The report detailed a training session in which Republicans answering Steve Bannon's call to sign up to monitor polling locations were upset that they were being told not to intervene if they suspected some breach of the rules but to document it with their phones for subsequent litigation (in Act Two, Magazona, of the broadcast at around 27 minutes).

One attendee said that was like watching a mugging and "taking depositions" (27:50). They were out for blood not court filings. But the trainer held firm. Litigation was the means not confrontation.

So elections are now just precursors to litigation by the losers?

Republicans, in an attempt to maintain political power, have turned their party into the party of cheaters, poor losers and liars. They have become the latest example of Lord Acton's observation that power tends to corrupt.

What happens to the game when one side won't play by the rules?

Ironically enough, many of the people who came here left exactly that kind of oppression. The kind where sanctimonious cheats, losers and liars tried to impose their will on honest people who do follow the rules hoping for nothing more than to put their backbone into making a decent life.

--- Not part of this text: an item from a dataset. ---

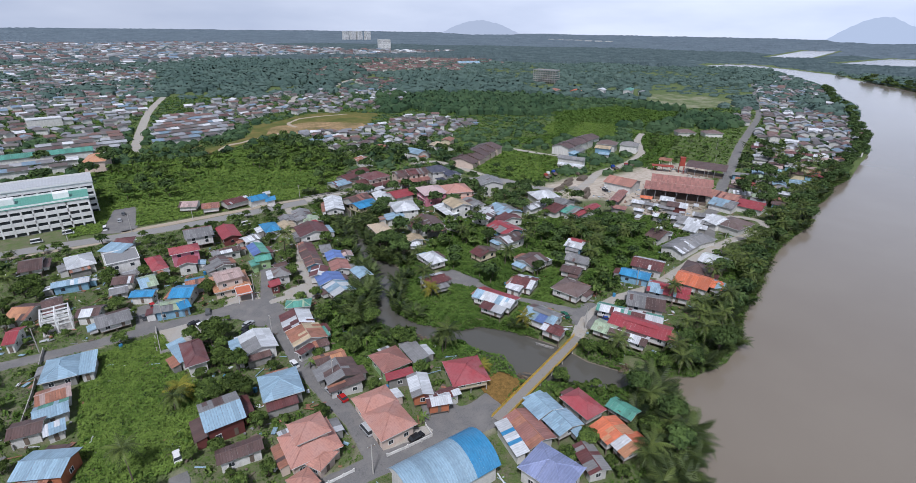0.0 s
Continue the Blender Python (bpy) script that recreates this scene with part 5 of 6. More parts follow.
# ---- far housing, woods and hills ----
def roof_palette():
    m, n, l, b = tree_of("mixed_tin_roofs")
    geo = n.new("ShaderNodeNewGeometry")
    ramp = n.new("ShaderNodeValToRGB")
    ramp.color_ramp.interpolation = "CONSTANT"
    tones = [(0.2, 0.2, 0.215), (0.11, 0.088, 0.083), (0.34, 0.35, 0.37), (0.1, 0.055, 0.052), (0.25, 0.26, 0.28), (0.17, 0.1, 0.085), (0.62, 0.63, 0.65), (0.12, 0.105, 0.105), (0.17, 0.24, 0.31), (0.15, 0.135, 0.13)]
    e = ramp.color_ramp.elements
    e[0].position, e[0].color = 0.0, (*tones[0], 1)
    e[1].position, e[1].color = 0.1, (*tones[1], 1)
    for i, c in enumerate(tones[2:], 2):
        k = e.new(i / 10)
        k.color = (*c, 1)
    l.new(geo.outputs["Random Per Island"], ramp.inputs["Fac"])
    c = mixed(n, l, scaled(n, l, noisy(n, l, 0.4, 0.45, 0.75, 4, None, "World"), 0.0, 0.5), ramp.outputs["Color"], (0.13, 0.115, 0.11))
    l.new(c, b.inputs["Base Color"])
    b.inputs["Roughness"].default_value = 0.55
    return m


TOWN_ROOF = roof_palette()
TERRACE_ROOF = tin("terrace_roofs", (0.16, 0.085, 0.075), 0.1, spread=0.45)
town_west = [(-420, 470), (-75, 450), (-62, 514), (5, 516), (12, 520), (28, 640), (50, 760), (91, 1365), (-420, 1500)]
town_a = [(92, 500), (127, 548), (178, 540), (275, 528), (328, 607), (356, 700), (252, 727), (166, 708), (60, 660), (78, 590)]
rows_a = [(19, 449), (55, 446), (86, 495), (76, 577), (39, 583), (25, 529)]
rows_b = [(-70, 398), (-29, 400), (-2, 458), (1, 512), (-31, 511), (-60, 456)]
town_b = [(279, 723), (399, 907), (450, 831), (360, 685)]
town_c = [(302, 986), (473, 1213), (526, 1434), (914, 1298), (888, 1049), (735, 1038), (592, 880), (454, 974), (297, 879)]
kampung = [(131, 446), (150, 443), (191, 440), (225, 459), (251, 471), (278, 465), (287, 445), (305, 411), (292, 396), (267, 400), (239, 368), (218, 364), (205, 348), (187, 351), (189, 375), (169, 353), (142, 353), (129, 378), (113, 380)]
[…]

Those people, whether indigenous or immigrant, came here first. First of all or first in their family. And still they come, hoping to discover a new world whose fair play would provide an opportunity for them to recover some of what they have lost.

So whether you prefer to honor those who were here before others discovered them or those who discovered those who were already here let's honor those who one way or another were the first to came here. Indigenous or immigrant.

And let’s get on with the business of being here now.